* _Data section_
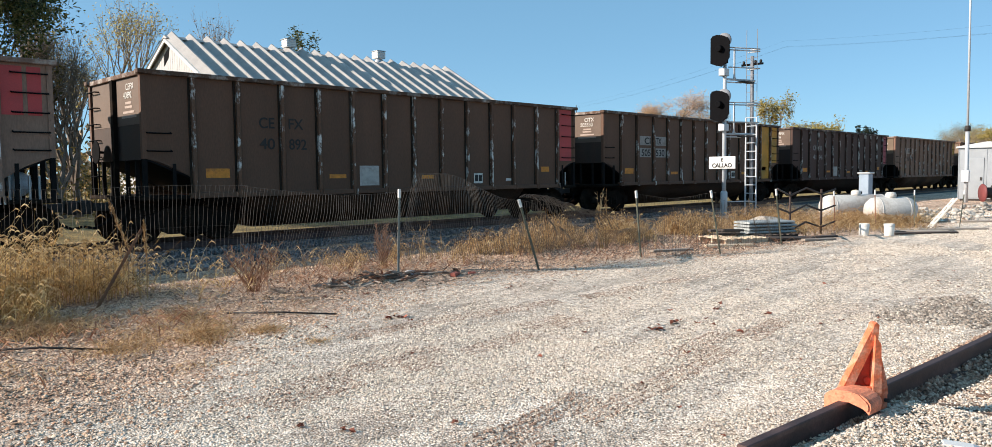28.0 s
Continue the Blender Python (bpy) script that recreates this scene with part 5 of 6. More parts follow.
class Grass:
    """Ribbons gathered into one mesh."""

    def __init__(self):
        self.v, self.f = [], []

    def ribbon(self, pts, widths, side):
        i0 = len(self.v)
        for p, w in zip(pts, widths):
            self.v += [tuple(p - side * w), tuple(p + side * w)]
        for i in range(len(pts) - 1):
            a = i0 + 2 * i
            self.f.append((a, a + 1, a + 3, a + 2))

    def stalk(self, rnd, base, h, lean, width, drop=0.0, head=None, leaves=3):
        a = rnd.uniform(0, 2 * math.pi)
        d = Vector((math.cos(a), math.sin(a), 0))
        side = Vector((-d.y, d.x, 0))
        if rnd.random() < 0.5:
            side = Vector((0.6, -0.8, 0))
        pts = []
        for i in range(5):
            u = i / 4
            pts.append(base + d * (lean * h * u * u) + Vector((0, 0, h * u - drop * h * u ** 4)))
        self.ribbon(pts, [width, width, width * 0.8, width * 0.6, width * 0.45], side)
        for _ in range(leaves):
            u = rnd.uniform(0.1, 0.75)
            p = base + d * (lean * h * u * u) + Vector((0, 0, h * u))
            b = rnd.uniform(0, 2 * math.pi)
            e = Vector((math.cos(b), math.sin(b), 0))
            L = rnd.uniform(0.10, 0.26)
            q = [p, p + e * L * 0.5 + Vector((0, 0, L * 0.45)), p + e * L + Vector((0, 0, L * rnd.uniform(-0.1, 0.5)))]
            self.ribbon(q, [width * 1.2, width * 1.6, width * 0.3], Vector((-e.y, e.x, 0)) if rnd.random() < 0.5 else Vector((0, 0, 1)))
        if head is not None:
            p, L = pts[-1], rnd.uniform(0.05, 0.10)
            way = [p, p + d * L * 0.5 + Vector((0, 0, L * 0.35)), p + d * L * 0.95 + Vector((0, 0, L * 0.2)), p + d * L * 1.25 - Vector((0, 0, L * 0.15))]
            head.ribbon(way, [0.004, 0.010, 0.009, 0.003], side)
            head.ribbon(way, [0.004, 0.010, 0.009, 0.003], Vector((0, 0, 1)))

    def make(self, name, mat, label, kind="stuff", category="grass"):
        me = bpy.data.meshes.new(name)
        me.from_pydata(self.v, [], self.f)
        me.materials.append(mat)
        return tagged(new(name, me), label, category, kind=kind)


rnd = random.Random(77)
tall, heads = Grass(), Grass()
for i in range(3000):
    x, y = rnd.gauss(3.4, 1.35), rnd.gauss(11.4, 0.75)
    if not (0.6 < x < 6.5 and 10.2 < y < 13.5) or (x > 4.9 and rnd.random() < 0.84) or (3.5 < x < 5.1 and y < 11.25):
        continue
    h = (rnd.uniform(0.26, 0.72) if rnd.random() < 0.9 else rnd.uniform(0.7, 1.0)) * (1.0 - 0.25 * max(0, x - 4.9)) * (1.0 + 0.34 * max(0.0, min(1.0, (4.5 - x) / 1.2))) * min(1.0, max(0.45, 0.55 + 0.5 * (y - 10.6)))
    tall.stalk(rnd, Vector((x, y, ground_z(x, y) - 0.02)), h, rnd.uniform(0.08, 0.65), 0.0027, rnd.uniform(0, 0.15), heads if h > 0.34 and rnd.random() < 0.75 else None, 3)
tall.make("tall_grass", GOLD, "tall golden foxtail grass thick round the leaning post")
heads.make("seed_heads", SEED, "pale drooping foxtail seed heads over the tall grass")
low, tips = Grass(), Grass()
for i in range(12000):
    x = rnd.uniform(6.2, 24.0)
    mid = np.interp(x, (6.2, 8, 10, 12, 16, 20, 24), (12.0, 11.8, 11.3, 11.1, 10.8, 10.7, 10.5))
    y = rnd.gauss(mid, 0.42)
    along = x - 0.9 * (y - 11.3)
    dens = 0.05 if along < 7.9 else 0.95 if along < 9.1 else 0.04 if along < 10.3 else (1.0 if x < 19 else 0.85)
    clump = noise.noise((x * 1.1, y * 0.8, 0))
    if rnd.random() > dens * (0.34 + 1.1 * clump) + 0.015:
        continue
    h = rnd.uniform(0.12, 0.44) * (1.0 + 0.9 * clump) * (1.3 if x > 9.4 else 1.0)
    low.stalk(rnd, Vector((x, y, ground_z(x, y) - 0.02)), h, rnd.uniform(0.05, 0.6), 0.0031, 0.05, tips if rnd.random() < 0.08 else None, 4)
low.make("fence_weeds", STRAW, "low straw-coloured weeds along the foot of the fence")
tips.make("weed_tips", SEED, "pale dry seed tips among the fence weeds")
mats, rusty, tan = Grass(), Grass(), Grass()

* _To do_
Both the line with "Continue the Blender" and the line with "self.f.append((a, a +" belong in the answer; write them out exactly, with every line between.

* _Exercise output_
Continue the Blender Python (bpy) script that recreates this scene with part 5 of 6. More parts follow.
class Grass:
    """Ribbons gathered into one mesh."""

    def __init__(self):
        self.v, self.f = [], []

    def ribbon(self, pts, widths, side):
        i0 = len(self.v)
        for p, w in zip(pts, widths):
            self.v += [tuple(p - side * w), tuple(p + side * w)]
        for i in range(len(pts) - 1):
            a = i0 + 2 * i
            self.f.append((a, a + 1, a + 3, a + 2))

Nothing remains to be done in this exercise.